Why is this so?  Well to start with in an average LA battery there are plates of lead Phosphate, positive and negative ones. These are separated by an Insulator and there are 9 to 20 of these depending on the battery specs,  (and its important that the two active plates never touch each other). There is also a 10 to 30mm gap at the bottom of every cell in the battery. (see Fig 2 and 3)

Now as the battery ages and is cycled, bits of the active material become inert or fall into this gap, and once the space is full, the battery completely fails due to a short in that cell causing heat and high water usage. (see Fig 2 and 3)

In LA Batteries if you use more than 50% you damage the batteries, So how do you know when the battery is at 50%? Well no matter how old the battery is, it will be at 50% of its current available capacity when it gets to an idle voltage of around 12.1 volts,  a battery is full when the idle voltage is 12.7 Volts. (see Fig 1)

(NOTE:- with no draw and no charge and it has also been sitting for say 1 hr like this, “This is what I mean by idle voltage”.)

(I have also attached a picture at the bottom that illustrates this in more detail and at different voltages as well. (see Fig 1))

As I was saying that having one bank is 1.2 Kw in total USABLE Power means that you can use a1,000 watt appliance for 1.2 hrs.

If you have 2 banks that’s a total of 2.4 hrs for the same appliance at the same power usage.

If you have 3 banks that’s a total of 3.6 hrs for the same appliance at the same power usage.

If it’s a 2000 watt appliance then halve the above times. if it’s a 500 watt appliance  then double the above times.

Now what then happens to an LA battery when you start to cycle it?

In general an LA battery can be cycled 500 times  that’s 100% full down to zero,  but as stated above we must only use a max of 50% so if you take the LA down to 50% this means you can do that 1000 times,  if you only take them down by 25% then you can do that 2000 times and so on.

Battery SOC by Voltage (Lead acid only)
(Fig 1)
Why do Lead Acid Batteries FAIL  Thailand
(Fig 2)

Now considering the past text, “you may say” my batteries have lasted 6 years but I have only been using 25% all the time. Well that’s great, but if you had half the batteries and used them to 50% they would have lasted 3 years,  you really have not gained anything by only using the 25% mark except carring twice as many batteries as needed and also the  hassle of removing and replacing them every  3 years.

Now this is the theoretical  maximums  we are talking about here.  We are also talking about a properly designed DEEP cycle LA battery. (NOT  A cheap car or truck battery these types of battery’s are only designed to have the first 10% only used of the battery on a regular basis) these batteries have VERY thin Plates and thus the active material fails when cycled quickly.

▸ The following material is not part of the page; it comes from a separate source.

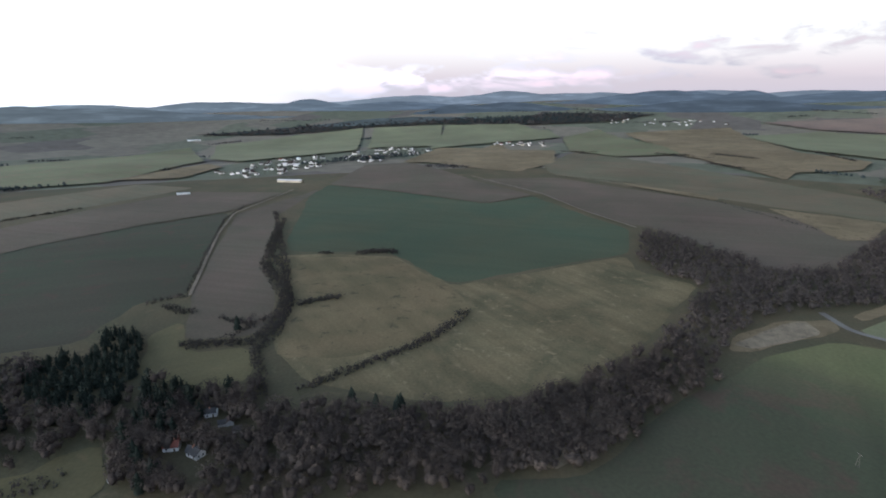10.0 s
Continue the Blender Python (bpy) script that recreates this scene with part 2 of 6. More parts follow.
def patchwork(name):
    """Far farmland: a patchwork of fields, each in one dull colour."""
    m = mat(name, (0.078, 0.07, 0.05), (0.062, 0.066, 0.048), 90, 4)
    g = Graph(m.node_tree)
    where = g.node("ShaderNodeNewGeometry").outputs["Position"]
    cell = g.tree.nodes.new("ShaderNodeTexVoronoi")
    cell.distance = "CHEBYCHEV"
    cell.inputs["Scale"].default_value = 1.0
    turn = g.node("ShaderNodeVectorRotate", Angle=0.5)
    turn.rotation_type = "Z_AXIS"
    g.link(where, turn.inputs["Vector"])
    g.link(g.vmath("MULTIPLY", turn.outputs[0], (1 / 420, 1 / 260, 0.0)), cell.inputs["Vector"])
    part_of = g.node("ShaderNodeSeparateXYZ")
    g.link(cell.outputs["Color"], part_of.inputs[0])
    kinds = g.ramp(part_of.outputs[0], [(0.0, (0.1, 0.108, 0.08)), (0.25, (0.135, 0.122, 0.1)), (0.45, (0.105, 0.095, 0.085)), (0.62, (0.112, 0.118, 0.088)), (0.8, (0.15, 0.135, 0.11)), (1.0, (0.098, 0.102, 0.078))])
    kinds.node.color_ramp.interpolation = "CONSTANT"
    grain = g.ramp(g.noise(where, 0.02, 4.0, 0.6), [(0.3, 0.82), (0.7, 1.12)])
    g.link(g.mix(1.0, kinds, grain, "MULTIPLY"), m.node_tree.nodes["Principled BSDF"].inputs["Base Color"])


patchwork("ground")
mat("grassland", (0.081, 0.068, 0.044), (0.063, 0.061, 0.039), 60, 3, 0.35, stain=(0.098, 0.081, 0.054), stain_at=0.6)
mat("wheat", (0.1263, 0.136, 0.079), (0.1177, 0.119, 0.074), 110, 3, 0.28, rows=12, heading=35, row_gain=0.05, stain=(0.1455, 0.12, 0.081), stain_at=0.53)
mat("wheat_near", (0.044, 0.0588, 0.036), (0.0542, 0.0539, 0.038), 120, 3, 0.28, rows=22, heading=-62, row_gain=0.06, stain=(0.0655, 0.0519, 0.04), stain_at=0.52, strip=((0.0818, 0.096, 0.048), (0.1003, 0.1039, 0.055)))
mat("wheat_light", (0.1466, 0.156, 0.097), (0.1327, 0.136, 0.087), 100, 3, 0.25, rows=10, heading=50, row_gain=0.05, stain=(0.1616, 0.138, 0.097), stain_at=0.58)
mat("wheat_blue", (0.0466, 0.066, 0.044), (0.0583, 0.068, 0.044), 100, 3, 0.25, rows=14, heading=20, row_gain=0.06)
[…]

NOW  lets proceed to explain HOW they lose capacity over time. (NOT why HOW in layman’s terms)

Your existing LA batteries when they were NEW could say run that 1000 watt device for 1.2 hrs,  then they age because of usage, now that they are say 2 years old and done 500 cycles  to 50% on average they would have lost capacity,  I would guess and say 50% loss as you would have been cycled say once every other day or so.

The easy way to explained this is by converting the Kw Hrs or you can also use Amp Hrs as well here, it works the same way, all to become a  water tank of 1000 Ltr’s.

We digress

Things to consider as well,  when you take 100 amps out of a LA Battery are.

  1. If you take out 100amps  you have to put back 125 amps  to fully charge them (you put back 125 amps as there are losses  when charging the lead acid battery) LA are about 75% efficient, and to fill the last 20% this also takes 4 hrs of slow top up charge as well.
  2. Every time a LA cycles some Active Plate material falls off or becomes non active.  Now also at the bottom of the battery there is a 10to 30mm vacant space as this can also fill with active damaged plate material, (See Fig 2 and 3) The space slowly reduces, until the waste material touches the bottom of the plates and then it shortens that cell out, Bingo no more battery, they use water and also get very hot, or the battery goes flat quickly by self discharging.  

*** NOW how to Explain this ***

Lets say you have a 1000 ltr tank of water  (same as 1000 A/Hrs of battery ok)  now you draw out 500 ltr’s (50%)  and you then have to put back 600 ltr’s to fill it, but at the same time one ltr of sand was also added to the tank. (this is the example of lost capacity as active material has been lost as you use the battery) so now you have only 999 ltr’s , so you take another  500 A/h again  and you put back 600 and another one ltr of sand is added now you have 998 ltr’s of water not 1000,   this goes on and on and on and then after 500 cycles. You the average user still think you have 1000 ltr’s in the tank but really the capacity is now 500 ltr’s  as the tank now also has 500 ltrs of sand in it,  (the sand is a example of loss of Active usable plate area inside the battery bank) NOW consider  this you are still taking 500 amps all the time  but you are now using 100%  of the LA battery and it then fails quickly.

This is a rough idea as to what happens and how the LA battery drops in capacity over time and usage and why it fails quickly at the end.

NOW Consider Lithium Phosphate Batteries

  1. If you take out 100amps  you have to put back only 105 amps  (you have to put back 105 amps as there is still a losses  charging the  Lipep04  battery but only about 5%)  they are about 95% efficient
  2. In a Lithium Battery there is basically no loss to speak of

With Lithium however you also start with 1000ltr tank then  take 500  and you then put back 505 ltrs to fill it and there is 0.01 ltr of sand added  so basically there is no loss over time.

Lead acid for every 100 amps you take out you have to put 125 back in to fill it again plus you can only do 500 full cycles, max and the battery is finished.

Lithium LFP for every 100 amps you take out you have to put  105 amps back in plus you can do 2000 cycles down to 95% if need be  (we prefer 10 to 20%) and still have 80% of the original capacity left at the end of what the industry says is there useful life.

Another BIG advantage of LFP is that you can add all that the charges can put out right up to the last 5% this means much less time to charge, THUS less Generator time not only by the 20% loss saving but also because you can put in the FULL charge all the time.